NCF Banyans soccer/lacrosse field. Photo by Florence Fahringer.

Stack said morale in the neighborhood was low at the end of 2024. “Honestly, as a neighborhood, there seems to be a sort of withdrawal of the passion of trying to slow down or stop or impact what Corcoran is doing. But he doesn’t listen, and I really don’t think he cares about us.

“I’m feeling a little overwhelmed by the amount of damage he’s done,” Stack continued. “It doesn’t feel like I’ve got even a small voice anymore. Before I thought, well we have a small voice, we can speak out […] But it doesn’t feel like we can move the needle even two degrees in any direction. We’re just ants in his way.” New College of Florida did not respond to additional requests for comment.

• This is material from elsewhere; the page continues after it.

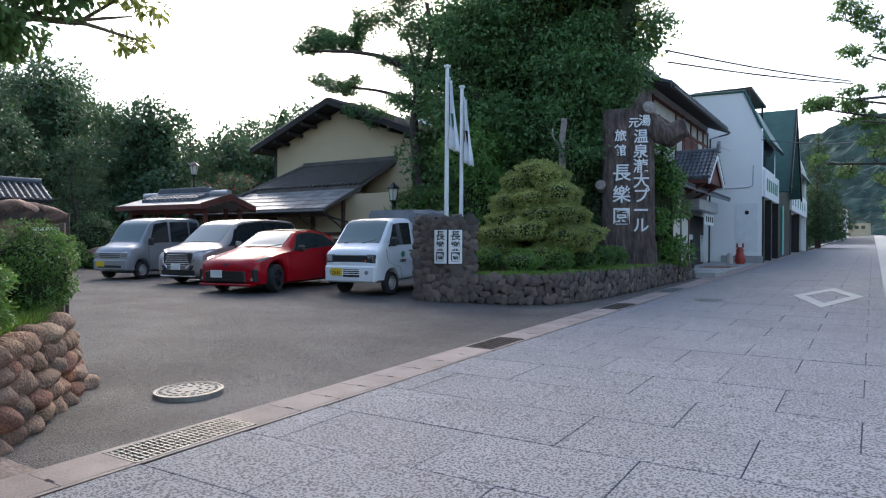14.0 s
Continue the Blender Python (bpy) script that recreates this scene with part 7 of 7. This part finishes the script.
broadleaf("evergreen_tree", "tall evergreen tree beyond the spreading pine", -12.4, 36.0, 1.2, 12.6, 2.6, 209, 0.16, L_DARK, 22000, 0.24, 0.3, lumps=13, group="grove trees")
# Leaf colour again paints a sunlit top.
broadleaf("sunlit_top_tree", "tall tree with sunlight coloured into its yellow-green top leaves", -7.4, 37.2, 1.2, 13.2, 2.2, 210, 0.16, L_YELLOW, 9000, 0.2, 0.6, lumps=9, group="grove trees")

# trees seen over the entrance wall
broadleaf("background_tree", "leafy dark green tree behind the gate roof", -12.6, 3.2, 0.5, 6.2, 1.3, 231, 0.17, L_DARK, 15000, 0.16, 0.12, lumps=11, group="garden trees")
broadleaf("background_tree", "tall leafy tree behind the gate roof", -15.5, 8.0, 0.6, 9.0, 3.0, 232, 0.17, L_AZALEA, 15000, 0.18, 0.15, lumps=11, group="garden trees")

broadleaf("background_tree", "dark leafy garden tree behind the bank", -12.6, 11.2, 0.7, 6.5, 2.6, 233, 0.15, L_DARK, 16000, 0.16, 0.05, lumps=12, group="garden trees")
broadleaf("background_tree", "dark leafy garden tree behind the bank", -13.2, 14.0, 0.8, 5.0, 2.4, 234, 0.15, L_DARK, 14000, 0.16, 0.05, lumps=11, group="garden trees")
broadleaf("background_tree", "dark leafy garden tree behind the bank", -9.6, 9.0, 0.8, 6.6, 2.0, 235, 0.13, L_DARK, 15000, 0.14, 0.1, lumps=12, group="garden trees")

for i, (x, y, h, r) in enumerate(((-21.5, 9.3, 11.5, 3.8), (-21.0, 5.8, 12.5, 3.8), (-23.0, 13.0, 11.0, 3.6), (-19.5, 12.6, 9.0, 3.0))):
    broadleaf("background_tree", "tall dark evergreen behind the garden house", x, y, 0.8, h, r, 620 + i, 0.22, L_DARK, 17000, 0.24, 0.15, lumps=14, group="garden trees")

# spreading pine over the ochre house
pi = thing("spreading_pine", "old pine with flat layered pads on crooked branches", "tree", m=pose(-12.6, 32.4, 1.2))
tk = MB()
src = limb(tk, [(0, 0, -0.2), (0.1, 0, 2.5), (-0.1, 0.1, 4.6), (-0.4, 0, 6.2), (-0.3, 0.2, 8.0), (-0.1, 0.2, 9.4)], 0.22, 0.08, 10, 0.15, 61)
src += limb(tk, [(-0.3, 0, 6.8), (-1.6, 0.2, 7.7), (-3.2, 0.4, 8.2), (-4.6, 0.7, 8.6), (-6.3, 0.8, 8.8)], 0.13, 0.04, 8, 0.2, 62)
src += limb(tk, [(-0.2, 0, 5.6), (-1.8, 0.2, 6.6), (-3.6, 0.4, 6.8), (-5.3, 0.6, 7.1)], 0.11, 0.03, 8, 0.2, 63)
src += limb(tk, [(-0.4, 0, 6.2), (-0.8, 0.4, 7.8), (-1.6, 0.6, 9.0)], 0.10, 0.03, 8, 0.2, 64)
part("trunk", tk, M_BARKD, pi, smooth=True)
pads = [(-5.3, 0.8, 9.0, 0.7, 0.7, 0.3), (-4.6, 0.8, 9.3, 0.8, 0.8, 0.35), (-3.8, 0.8, 9.0, 0.8, 0.8, 0.33), (-3.0, 0.7, 8.8, 0.7, 0.7, 0.3), (-2.3, 0.6, 9.0, 0.7, 0.7, 0.35), (-1.5, 0.5, 9.4, 0.9, 0.9, 0.5), (-0.6, 0.5, 9.9, 1.0, 1.0, 0.6),
        (-4.3, 0.6, 7.5, 0.5, 0.5, 0.22), (-3.6, 0.7, 7.2, 0.6, 0.6, 0.25), (-2.9, 0.7, 7.0, 0.55, 0.55, 0.25), (-2.4, 0.6, 7.2, 0.4, 0.4, 0.22), (-1.9, 0.3, 6.0, 0.6, 0.6, 0.35), (-1.2, 0.3, 5.7, 0.7, 0.6, 0.4), (-0.5, 0.3, 6.1, 0.6, 0.6, 0.35),
        (-0.6, 0.4, 7.6, 0.8, 0.8, 0.5), (0.5, 0.3, 8.6, 1.1, 1.1, 0.7), (0.7, 0.3, 7.0, 1.1, 1.1, 0.6), (0.6, 0.3, 10.4, 1.1, 1.1, 0.7), (0.2, 0.2, 5.8, 0.8, 0.8, 0.5)]
tw = MB()
pads = [(a - 1.3, *rest_) if a < -1 else (a - 0.8, *rest_) for a, *rest_ in pads]
twigs(tw, src, pads, 0.03, 13)
part("branchwork", tw, M_BARKD, pi)
crown(pi, pads + scatter(pads, 4, 0.8, 14), 44000, 0.13, 0.042, L_PODO, shell=0.0, droop=0.0)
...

2025 has brought new opportunities for the New College administration. An annexation of both the Ringling Museum and USF-Manatee are now on the table. Should the latter come to pass, New College would gain control over the northernmost portion of the Preserve, and with it the entirety of the Uplands neighborhood’s access to Sarasota Bay. On top of that, a local funding initiative request submitted to the Florida Senate on Feb. 7 showed that the administration is continuing to ask for money to go towards a “Freedom Institute.” While none of the three million dollars requested would go towards construction, instead being used for salaries and live debates, the request still uses choice wording when describing the institute, saying that “it will serve as the new home for some existing programs, including the Socratic Stage and student debate initiatives.” Between these possible annexations, mixed messages from the New College administration, forecasts of another active hurricane season and the possibilities of a “Freedom Institute,” fourth-year housing or a “Home Depot-sized building,” the Uplands Preserve’s future remains in a precarious state of limbo. The only certainty is its past. A past of natural preservation in spite of a booming Sarasota. A past of a decades-long promise broken without warning. A past which illustrates that the greatest danger to one of the final bastions of undeveloped Sarasota bayfront is not the eyewall of a major hurricane, but the excavator and the bulldozer.